• What the exercise asks: Produce word for word the lines of the data below running from the one that has "for key, value" to the one that has "keys = carried.animation_data", inclusive, and no others.
-- begin --
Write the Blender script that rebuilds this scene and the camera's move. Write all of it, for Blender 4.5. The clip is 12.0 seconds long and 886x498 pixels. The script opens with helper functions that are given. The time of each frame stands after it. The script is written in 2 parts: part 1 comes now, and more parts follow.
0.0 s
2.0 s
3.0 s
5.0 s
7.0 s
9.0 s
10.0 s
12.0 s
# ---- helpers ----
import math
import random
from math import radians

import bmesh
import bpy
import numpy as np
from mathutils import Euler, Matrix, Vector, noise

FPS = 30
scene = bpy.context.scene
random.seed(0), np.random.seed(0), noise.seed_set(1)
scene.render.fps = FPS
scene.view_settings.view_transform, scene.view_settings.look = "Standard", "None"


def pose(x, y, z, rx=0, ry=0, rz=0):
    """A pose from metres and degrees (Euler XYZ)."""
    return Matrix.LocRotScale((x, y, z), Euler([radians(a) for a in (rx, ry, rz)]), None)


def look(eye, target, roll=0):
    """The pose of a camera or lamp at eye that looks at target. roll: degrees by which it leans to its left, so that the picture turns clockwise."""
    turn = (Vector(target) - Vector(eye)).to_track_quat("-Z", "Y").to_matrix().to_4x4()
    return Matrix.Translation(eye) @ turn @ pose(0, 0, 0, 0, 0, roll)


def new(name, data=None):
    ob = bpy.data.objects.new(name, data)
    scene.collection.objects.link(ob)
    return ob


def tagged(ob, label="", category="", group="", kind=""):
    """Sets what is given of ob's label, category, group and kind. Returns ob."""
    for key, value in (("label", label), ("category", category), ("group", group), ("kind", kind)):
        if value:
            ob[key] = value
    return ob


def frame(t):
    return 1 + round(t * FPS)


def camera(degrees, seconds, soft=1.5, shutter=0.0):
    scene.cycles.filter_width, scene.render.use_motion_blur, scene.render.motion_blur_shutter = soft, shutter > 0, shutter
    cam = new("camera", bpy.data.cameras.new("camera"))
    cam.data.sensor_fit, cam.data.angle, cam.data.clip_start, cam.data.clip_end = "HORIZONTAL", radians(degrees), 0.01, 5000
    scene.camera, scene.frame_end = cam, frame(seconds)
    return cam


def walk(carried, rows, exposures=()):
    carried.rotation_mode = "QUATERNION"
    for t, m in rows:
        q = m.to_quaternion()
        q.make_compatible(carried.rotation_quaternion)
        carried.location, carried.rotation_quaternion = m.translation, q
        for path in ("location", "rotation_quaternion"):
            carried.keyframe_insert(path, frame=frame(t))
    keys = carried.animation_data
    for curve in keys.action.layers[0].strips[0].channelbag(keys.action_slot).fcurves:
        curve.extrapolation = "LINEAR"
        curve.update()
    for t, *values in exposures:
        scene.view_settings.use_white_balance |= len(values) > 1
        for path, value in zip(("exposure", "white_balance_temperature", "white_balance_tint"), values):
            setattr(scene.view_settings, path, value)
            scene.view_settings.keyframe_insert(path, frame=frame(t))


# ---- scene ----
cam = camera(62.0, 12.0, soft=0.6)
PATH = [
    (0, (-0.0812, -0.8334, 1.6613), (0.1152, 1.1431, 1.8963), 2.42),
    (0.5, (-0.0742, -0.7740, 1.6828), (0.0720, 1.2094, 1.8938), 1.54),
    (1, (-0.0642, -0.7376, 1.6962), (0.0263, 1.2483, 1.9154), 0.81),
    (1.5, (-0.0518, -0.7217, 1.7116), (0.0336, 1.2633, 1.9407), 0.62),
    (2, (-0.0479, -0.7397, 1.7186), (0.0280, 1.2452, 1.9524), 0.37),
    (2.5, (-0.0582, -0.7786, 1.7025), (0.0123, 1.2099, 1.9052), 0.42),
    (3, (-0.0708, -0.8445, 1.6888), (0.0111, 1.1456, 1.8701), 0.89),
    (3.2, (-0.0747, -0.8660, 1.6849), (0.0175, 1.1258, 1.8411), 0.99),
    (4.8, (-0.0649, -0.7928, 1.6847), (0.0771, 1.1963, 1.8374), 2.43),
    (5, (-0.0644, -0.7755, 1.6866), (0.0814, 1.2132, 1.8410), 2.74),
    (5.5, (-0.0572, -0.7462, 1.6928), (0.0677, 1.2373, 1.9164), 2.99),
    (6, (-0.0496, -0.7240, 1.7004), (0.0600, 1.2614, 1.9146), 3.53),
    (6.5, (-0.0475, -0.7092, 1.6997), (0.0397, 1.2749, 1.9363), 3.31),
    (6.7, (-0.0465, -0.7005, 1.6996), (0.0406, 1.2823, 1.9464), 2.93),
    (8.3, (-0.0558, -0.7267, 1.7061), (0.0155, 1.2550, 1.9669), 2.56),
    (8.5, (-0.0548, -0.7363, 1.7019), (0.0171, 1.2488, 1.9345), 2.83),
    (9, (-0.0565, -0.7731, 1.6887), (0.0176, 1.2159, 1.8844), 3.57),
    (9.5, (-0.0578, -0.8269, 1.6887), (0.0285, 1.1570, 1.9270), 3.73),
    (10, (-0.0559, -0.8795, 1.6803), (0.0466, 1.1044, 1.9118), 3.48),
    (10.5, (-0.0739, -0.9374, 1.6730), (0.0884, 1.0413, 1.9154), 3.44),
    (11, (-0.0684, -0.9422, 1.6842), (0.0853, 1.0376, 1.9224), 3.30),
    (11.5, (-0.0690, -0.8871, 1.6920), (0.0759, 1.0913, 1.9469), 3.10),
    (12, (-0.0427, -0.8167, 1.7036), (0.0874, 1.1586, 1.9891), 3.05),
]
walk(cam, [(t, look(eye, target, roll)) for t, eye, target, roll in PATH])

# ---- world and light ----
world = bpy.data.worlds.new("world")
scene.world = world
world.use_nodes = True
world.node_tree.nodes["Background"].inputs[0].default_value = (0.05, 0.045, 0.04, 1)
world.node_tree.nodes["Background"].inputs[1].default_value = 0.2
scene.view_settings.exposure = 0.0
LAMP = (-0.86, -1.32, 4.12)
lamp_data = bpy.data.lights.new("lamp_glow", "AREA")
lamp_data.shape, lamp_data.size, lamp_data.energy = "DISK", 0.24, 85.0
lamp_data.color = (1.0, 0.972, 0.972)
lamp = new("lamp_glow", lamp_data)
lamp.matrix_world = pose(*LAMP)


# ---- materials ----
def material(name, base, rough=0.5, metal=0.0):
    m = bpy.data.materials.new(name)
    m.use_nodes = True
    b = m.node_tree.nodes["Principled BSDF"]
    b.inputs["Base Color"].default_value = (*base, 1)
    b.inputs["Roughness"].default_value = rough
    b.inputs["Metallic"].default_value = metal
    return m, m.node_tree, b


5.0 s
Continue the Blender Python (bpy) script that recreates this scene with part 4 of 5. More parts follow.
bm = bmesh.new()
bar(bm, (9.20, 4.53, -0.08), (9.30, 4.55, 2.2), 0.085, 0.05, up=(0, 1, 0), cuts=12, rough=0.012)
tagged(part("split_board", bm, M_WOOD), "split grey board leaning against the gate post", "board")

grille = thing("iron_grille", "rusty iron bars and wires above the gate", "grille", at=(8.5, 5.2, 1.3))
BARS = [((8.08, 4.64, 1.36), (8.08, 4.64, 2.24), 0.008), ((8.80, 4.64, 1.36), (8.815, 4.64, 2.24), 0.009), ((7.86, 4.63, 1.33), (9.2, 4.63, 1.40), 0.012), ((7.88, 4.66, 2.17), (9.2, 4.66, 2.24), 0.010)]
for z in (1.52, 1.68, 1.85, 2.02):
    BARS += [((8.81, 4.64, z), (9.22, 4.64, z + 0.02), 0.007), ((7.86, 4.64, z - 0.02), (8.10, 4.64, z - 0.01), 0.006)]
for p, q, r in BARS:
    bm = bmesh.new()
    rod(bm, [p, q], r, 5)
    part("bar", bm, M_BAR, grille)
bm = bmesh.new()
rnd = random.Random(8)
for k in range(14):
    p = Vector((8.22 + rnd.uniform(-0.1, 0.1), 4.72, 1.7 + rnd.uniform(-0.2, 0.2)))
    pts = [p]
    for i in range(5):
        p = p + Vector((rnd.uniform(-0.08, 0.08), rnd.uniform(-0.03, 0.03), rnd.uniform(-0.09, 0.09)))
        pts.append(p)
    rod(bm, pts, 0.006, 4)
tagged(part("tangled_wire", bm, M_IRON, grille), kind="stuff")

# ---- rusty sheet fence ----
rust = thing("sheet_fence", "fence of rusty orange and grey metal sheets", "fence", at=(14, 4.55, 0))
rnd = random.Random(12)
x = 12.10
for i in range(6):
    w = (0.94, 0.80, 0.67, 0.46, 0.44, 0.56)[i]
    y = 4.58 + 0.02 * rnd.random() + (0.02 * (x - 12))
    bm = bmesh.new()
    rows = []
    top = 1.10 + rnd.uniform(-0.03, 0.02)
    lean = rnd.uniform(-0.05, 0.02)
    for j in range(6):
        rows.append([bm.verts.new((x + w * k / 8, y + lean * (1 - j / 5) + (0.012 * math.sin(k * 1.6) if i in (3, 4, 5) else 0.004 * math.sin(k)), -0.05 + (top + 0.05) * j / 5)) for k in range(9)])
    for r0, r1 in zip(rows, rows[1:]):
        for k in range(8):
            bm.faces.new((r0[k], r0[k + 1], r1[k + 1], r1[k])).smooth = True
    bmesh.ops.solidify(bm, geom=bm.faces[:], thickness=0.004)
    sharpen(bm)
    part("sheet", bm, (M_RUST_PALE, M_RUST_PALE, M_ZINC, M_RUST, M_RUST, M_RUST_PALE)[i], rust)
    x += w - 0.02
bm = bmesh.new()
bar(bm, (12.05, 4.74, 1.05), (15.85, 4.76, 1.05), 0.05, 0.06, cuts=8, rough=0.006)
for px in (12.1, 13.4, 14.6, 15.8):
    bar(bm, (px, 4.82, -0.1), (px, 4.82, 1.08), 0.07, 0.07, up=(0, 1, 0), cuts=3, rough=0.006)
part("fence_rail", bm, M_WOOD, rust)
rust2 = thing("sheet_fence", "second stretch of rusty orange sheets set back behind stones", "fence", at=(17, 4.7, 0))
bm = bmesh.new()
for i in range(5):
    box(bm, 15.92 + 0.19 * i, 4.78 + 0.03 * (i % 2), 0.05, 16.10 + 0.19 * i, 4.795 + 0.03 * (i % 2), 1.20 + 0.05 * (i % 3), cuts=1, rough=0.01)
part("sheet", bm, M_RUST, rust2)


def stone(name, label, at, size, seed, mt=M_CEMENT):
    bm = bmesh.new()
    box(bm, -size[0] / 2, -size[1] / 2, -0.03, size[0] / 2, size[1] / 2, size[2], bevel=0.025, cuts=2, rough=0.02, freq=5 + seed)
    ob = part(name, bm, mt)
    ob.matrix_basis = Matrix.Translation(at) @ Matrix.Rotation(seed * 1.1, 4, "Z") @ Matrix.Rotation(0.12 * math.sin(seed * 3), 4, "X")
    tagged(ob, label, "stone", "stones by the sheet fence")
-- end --
• Solved problem:
    for key, value in (("label", label), ("category", category), ("group", group), ("kind", kind)):
        if value:
            ob[key] = value
    return ob


def frame(t):
    return 1 + round(t * FPS)


def camera(degrees, seconds, soft=1.5, shutter=0.0):
    scene.cycles.filter_width, scene.render.use_motion_blur, scene.render.motion_blur_shutter = soft, shutter > 0, shutter
    cam = new("camera", bpy.data.cameras.new("camera"))
    cam.data.sensor_fit, cam.data.angle, cam.data.clip_start, cam.data.clip_end = "HORIZONTAL", radians(degrees), 0.01, 5000
    scene.camera, scene.frame_end = cam, frame(seconds)
    return cam


def walk(carried, rows, exposures=()):
    carried.rotation_mode = "QUATERNION"
    for t, m in rows:
        q = m.to_quaternion()
        q.make_compatible(carried.rotation_quaternion)
        carried.location, carried.rotation_quaternion = m.translation, q
        for path in ("location", "rotation_quaternion"):
            carried.keyframe_insert(path, frame=frame(t))
    keys = carried.animation_data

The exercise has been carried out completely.